(Written task)
Using the records below, give the number of lines where the word "parts" appears, with no further output.

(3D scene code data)
┌──

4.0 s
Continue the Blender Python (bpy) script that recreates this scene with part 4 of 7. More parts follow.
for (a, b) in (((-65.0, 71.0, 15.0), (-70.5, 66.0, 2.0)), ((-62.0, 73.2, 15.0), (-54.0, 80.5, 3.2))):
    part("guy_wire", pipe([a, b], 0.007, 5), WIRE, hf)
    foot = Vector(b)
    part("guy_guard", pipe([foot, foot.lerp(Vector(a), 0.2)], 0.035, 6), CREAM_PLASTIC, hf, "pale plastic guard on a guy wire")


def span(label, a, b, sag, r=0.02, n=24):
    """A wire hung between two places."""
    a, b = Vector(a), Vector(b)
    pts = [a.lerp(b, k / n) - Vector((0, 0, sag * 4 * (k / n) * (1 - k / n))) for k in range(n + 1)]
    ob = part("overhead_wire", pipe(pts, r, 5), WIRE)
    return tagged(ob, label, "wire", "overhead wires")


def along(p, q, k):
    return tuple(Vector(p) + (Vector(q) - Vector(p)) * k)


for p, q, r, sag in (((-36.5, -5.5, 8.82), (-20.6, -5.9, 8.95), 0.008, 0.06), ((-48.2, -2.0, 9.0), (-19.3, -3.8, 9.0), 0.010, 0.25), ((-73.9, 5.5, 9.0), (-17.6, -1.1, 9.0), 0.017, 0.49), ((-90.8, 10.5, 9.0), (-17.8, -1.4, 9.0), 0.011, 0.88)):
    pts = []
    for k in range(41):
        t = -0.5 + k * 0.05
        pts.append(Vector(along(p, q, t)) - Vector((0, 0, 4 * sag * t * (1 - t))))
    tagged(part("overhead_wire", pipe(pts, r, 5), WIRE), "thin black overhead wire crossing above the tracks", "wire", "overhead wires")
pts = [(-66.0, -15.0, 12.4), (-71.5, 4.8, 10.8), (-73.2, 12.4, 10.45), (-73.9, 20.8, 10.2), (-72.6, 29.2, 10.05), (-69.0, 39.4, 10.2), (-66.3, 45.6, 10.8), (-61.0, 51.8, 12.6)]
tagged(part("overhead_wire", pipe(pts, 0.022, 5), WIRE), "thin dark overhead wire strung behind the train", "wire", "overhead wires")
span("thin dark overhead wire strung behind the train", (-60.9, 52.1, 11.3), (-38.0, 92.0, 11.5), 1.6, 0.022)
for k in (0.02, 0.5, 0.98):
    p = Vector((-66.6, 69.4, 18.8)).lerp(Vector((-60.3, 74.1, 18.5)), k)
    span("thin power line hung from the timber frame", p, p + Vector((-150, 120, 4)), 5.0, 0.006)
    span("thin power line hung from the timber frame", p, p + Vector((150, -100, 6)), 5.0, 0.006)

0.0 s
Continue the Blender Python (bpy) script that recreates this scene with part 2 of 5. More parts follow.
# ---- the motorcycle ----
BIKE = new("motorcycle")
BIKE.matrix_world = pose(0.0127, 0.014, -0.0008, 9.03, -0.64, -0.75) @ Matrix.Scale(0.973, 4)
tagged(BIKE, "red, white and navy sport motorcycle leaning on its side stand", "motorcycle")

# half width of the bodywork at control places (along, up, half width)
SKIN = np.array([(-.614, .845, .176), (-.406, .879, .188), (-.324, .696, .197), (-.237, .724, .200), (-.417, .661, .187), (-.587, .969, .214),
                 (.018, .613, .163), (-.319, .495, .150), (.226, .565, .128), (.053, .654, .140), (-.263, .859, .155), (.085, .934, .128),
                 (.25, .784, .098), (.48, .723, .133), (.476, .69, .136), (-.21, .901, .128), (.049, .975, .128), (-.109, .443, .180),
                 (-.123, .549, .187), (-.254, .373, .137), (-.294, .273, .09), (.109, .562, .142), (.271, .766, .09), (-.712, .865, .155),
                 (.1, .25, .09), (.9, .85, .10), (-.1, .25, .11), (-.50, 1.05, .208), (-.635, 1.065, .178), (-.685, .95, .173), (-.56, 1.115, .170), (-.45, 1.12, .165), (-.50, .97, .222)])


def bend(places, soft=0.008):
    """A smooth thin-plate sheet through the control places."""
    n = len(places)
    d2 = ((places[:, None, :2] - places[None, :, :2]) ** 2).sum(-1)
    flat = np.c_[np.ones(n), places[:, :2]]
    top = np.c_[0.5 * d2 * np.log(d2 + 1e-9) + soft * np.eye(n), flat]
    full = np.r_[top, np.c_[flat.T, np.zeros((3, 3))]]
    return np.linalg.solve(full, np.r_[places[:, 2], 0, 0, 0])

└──
┌──

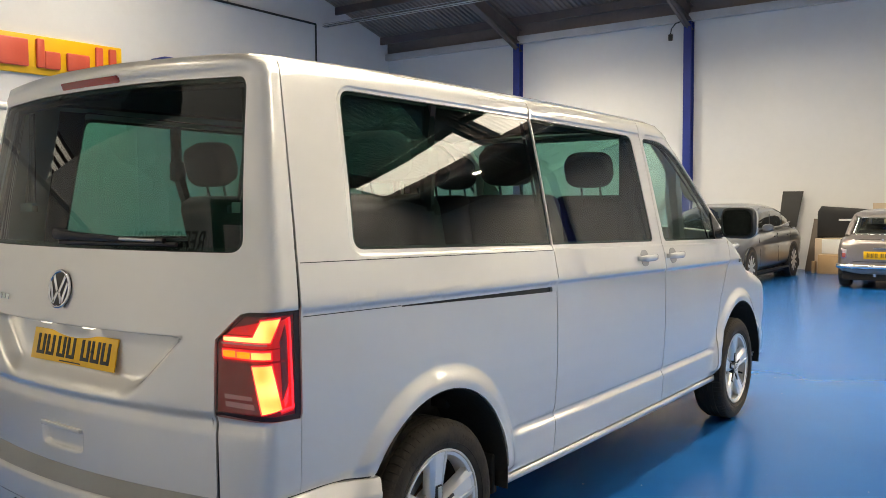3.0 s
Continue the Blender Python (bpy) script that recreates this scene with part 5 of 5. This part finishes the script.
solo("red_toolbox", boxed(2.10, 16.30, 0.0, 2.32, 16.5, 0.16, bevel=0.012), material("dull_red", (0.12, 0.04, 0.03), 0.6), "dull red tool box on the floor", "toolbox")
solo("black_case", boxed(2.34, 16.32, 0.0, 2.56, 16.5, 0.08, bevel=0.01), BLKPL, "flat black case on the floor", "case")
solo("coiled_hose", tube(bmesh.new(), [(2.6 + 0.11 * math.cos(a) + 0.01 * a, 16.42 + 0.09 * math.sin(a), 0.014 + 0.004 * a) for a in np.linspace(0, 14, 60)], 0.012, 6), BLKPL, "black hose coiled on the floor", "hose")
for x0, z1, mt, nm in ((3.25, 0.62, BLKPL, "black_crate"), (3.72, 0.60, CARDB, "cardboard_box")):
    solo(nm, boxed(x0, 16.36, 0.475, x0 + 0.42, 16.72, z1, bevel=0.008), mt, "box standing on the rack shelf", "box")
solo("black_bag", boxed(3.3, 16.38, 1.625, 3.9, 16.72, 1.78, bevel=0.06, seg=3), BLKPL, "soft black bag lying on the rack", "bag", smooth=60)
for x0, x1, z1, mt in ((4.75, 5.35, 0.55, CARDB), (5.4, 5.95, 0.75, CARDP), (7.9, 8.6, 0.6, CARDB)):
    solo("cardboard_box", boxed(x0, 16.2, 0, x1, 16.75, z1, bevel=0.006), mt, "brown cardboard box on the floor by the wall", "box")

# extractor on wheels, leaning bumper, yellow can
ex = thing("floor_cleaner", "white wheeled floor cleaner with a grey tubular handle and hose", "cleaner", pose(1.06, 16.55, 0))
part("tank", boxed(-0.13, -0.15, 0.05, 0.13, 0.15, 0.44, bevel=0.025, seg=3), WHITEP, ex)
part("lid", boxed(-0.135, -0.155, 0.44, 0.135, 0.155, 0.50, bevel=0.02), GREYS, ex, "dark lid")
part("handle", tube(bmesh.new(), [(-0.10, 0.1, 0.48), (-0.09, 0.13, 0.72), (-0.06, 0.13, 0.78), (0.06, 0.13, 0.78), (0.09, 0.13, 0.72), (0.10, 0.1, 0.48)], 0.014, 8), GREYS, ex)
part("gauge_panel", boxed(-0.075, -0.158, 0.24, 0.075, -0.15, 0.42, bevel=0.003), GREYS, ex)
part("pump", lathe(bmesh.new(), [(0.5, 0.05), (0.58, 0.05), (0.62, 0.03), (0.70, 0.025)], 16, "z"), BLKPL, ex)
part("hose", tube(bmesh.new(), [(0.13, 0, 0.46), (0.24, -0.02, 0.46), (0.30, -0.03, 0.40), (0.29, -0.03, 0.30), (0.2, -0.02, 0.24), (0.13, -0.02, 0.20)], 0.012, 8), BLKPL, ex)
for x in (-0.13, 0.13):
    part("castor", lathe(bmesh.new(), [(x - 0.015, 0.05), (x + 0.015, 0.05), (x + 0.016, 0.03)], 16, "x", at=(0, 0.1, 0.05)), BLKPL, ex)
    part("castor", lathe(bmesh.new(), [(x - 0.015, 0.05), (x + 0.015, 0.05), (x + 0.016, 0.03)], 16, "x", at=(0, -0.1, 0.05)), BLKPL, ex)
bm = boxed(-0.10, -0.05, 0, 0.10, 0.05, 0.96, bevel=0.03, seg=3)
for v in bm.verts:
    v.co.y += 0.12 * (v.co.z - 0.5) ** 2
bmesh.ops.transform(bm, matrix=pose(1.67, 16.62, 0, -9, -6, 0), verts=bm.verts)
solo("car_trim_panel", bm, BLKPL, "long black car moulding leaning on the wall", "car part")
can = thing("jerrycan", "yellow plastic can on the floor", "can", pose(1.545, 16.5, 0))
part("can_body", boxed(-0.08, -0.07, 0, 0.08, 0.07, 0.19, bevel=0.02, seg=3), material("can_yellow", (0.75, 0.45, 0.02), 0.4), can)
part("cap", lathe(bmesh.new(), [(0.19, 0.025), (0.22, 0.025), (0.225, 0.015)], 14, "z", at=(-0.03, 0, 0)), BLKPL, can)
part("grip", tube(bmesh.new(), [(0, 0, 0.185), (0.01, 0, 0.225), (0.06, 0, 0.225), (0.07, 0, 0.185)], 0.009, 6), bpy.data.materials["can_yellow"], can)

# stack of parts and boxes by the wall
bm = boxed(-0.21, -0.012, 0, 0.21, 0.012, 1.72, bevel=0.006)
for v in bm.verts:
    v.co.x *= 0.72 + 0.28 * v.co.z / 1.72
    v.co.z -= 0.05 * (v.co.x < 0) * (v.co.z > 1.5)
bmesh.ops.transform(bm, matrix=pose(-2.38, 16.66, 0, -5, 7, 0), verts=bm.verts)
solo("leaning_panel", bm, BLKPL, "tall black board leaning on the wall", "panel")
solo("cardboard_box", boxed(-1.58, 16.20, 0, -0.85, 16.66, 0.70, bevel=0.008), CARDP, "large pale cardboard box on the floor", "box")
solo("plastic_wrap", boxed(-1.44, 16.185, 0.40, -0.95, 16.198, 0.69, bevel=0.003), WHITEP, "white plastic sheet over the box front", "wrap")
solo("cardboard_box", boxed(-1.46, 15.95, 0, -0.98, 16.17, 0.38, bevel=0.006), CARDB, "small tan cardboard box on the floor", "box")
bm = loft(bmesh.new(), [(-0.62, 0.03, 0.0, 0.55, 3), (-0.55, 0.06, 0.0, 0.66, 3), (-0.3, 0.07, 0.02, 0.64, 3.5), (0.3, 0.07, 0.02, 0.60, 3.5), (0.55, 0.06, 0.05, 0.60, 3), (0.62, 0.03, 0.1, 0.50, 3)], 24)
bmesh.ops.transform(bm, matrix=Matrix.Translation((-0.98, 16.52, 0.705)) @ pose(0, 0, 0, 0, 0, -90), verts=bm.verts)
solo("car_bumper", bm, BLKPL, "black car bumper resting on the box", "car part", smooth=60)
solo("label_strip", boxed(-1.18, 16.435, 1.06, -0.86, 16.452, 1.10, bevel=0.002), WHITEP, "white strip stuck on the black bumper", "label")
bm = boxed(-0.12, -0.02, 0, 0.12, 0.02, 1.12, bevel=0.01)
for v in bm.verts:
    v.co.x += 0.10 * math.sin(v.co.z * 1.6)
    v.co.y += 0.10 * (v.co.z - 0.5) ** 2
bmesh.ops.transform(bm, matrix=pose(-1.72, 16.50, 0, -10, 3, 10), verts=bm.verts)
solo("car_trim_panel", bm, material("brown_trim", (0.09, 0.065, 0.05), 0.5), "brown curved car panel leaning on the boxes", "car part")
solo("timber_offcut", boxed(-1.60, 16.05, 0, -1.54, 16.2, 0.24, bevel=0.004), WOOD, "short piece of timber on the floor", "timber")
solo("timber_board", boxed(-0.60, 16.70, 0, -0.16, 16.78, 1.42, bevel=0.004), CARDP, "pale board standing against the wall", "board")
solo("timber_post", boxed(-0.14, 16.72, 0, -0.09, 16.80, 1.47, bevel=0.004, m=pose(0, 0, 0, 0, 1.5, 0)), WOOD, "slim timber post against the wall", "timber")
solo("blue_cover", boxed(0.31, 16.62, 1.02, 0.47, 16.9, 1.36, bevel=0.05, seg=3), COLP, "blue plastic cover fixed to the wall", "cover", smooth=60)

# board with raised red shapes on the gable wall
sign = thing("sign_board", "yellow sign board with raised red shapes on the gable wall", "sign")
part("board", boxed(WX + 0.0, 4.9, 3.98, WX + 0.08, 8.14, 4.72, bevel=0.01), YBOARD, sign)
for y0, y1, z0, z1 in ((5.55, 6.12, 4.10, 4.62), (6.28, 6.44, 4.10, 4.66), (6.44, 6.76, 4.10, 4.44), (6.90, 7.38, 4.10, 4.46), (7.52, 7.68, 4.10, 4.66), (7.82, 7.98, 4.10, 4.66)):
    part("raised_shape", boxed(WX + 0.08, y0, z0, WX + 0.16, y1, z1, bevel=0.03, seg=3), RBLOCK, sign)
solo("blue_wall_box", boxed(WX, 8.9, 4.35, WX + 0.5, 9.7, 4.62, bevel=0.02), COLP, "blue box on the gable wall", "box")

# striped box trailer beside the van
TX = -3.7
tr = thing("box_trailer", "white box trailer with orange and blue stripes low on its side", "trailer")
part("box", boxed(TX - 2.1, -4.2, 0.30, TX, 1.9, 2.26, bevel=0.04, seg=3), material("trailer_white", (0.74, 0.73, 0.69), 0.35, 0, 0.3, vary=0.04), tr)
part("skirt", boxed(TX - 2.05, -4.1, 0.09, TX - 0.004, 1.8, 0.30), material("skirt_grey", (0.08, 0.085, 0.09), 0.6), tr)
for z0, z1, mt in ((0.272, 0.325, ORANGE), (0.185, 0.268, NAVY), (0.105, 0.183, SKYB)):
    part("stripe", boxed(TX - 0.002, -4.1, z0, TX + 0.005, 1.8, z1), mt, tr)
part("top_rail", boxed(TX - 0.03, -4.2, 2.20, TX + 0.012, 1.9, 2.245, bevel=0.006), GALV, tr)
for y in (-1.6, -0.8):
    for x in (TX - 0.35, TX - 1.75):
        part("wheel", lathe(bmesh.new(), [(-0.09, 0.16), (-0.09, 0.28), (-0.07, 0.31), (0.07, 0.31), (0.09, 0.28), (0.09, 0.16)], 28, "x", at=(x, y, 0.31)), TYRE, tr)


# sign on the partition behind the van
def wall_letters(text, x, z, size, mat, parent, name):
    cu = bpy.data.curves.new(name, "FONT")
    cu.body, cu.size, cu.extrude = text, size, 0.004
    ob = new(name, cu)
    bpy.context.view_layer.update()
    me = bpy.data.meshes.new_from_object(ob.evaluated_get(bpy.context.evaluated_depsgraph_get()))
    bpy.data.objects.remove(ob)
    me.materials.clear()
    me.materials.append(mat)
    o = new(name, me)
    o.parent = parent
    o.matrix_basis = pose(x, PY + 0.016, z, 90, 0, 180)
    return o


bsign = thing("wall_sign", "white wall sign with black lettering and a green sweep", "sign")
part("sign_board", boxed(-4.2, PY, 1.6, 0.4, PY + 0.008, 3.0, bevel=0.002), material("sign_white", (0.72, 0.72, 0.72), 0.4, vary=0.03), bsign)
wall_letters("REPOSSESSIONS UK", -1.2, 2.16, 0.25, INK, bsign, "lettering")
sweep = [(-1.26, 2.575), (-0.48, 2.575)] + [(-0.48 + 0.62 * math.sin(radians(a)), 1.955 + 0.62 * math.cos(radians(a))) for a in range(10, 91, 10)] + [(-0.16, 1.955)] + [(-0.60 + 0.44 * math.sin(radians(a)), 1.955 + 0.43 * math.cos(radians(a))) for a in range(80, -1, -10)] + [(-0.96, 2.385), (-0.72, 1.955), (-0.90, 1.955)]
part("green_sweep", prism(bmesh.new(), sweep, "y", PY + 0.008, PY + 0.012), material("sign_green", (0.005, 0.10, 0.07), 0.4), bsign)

└──

(Written solution)
3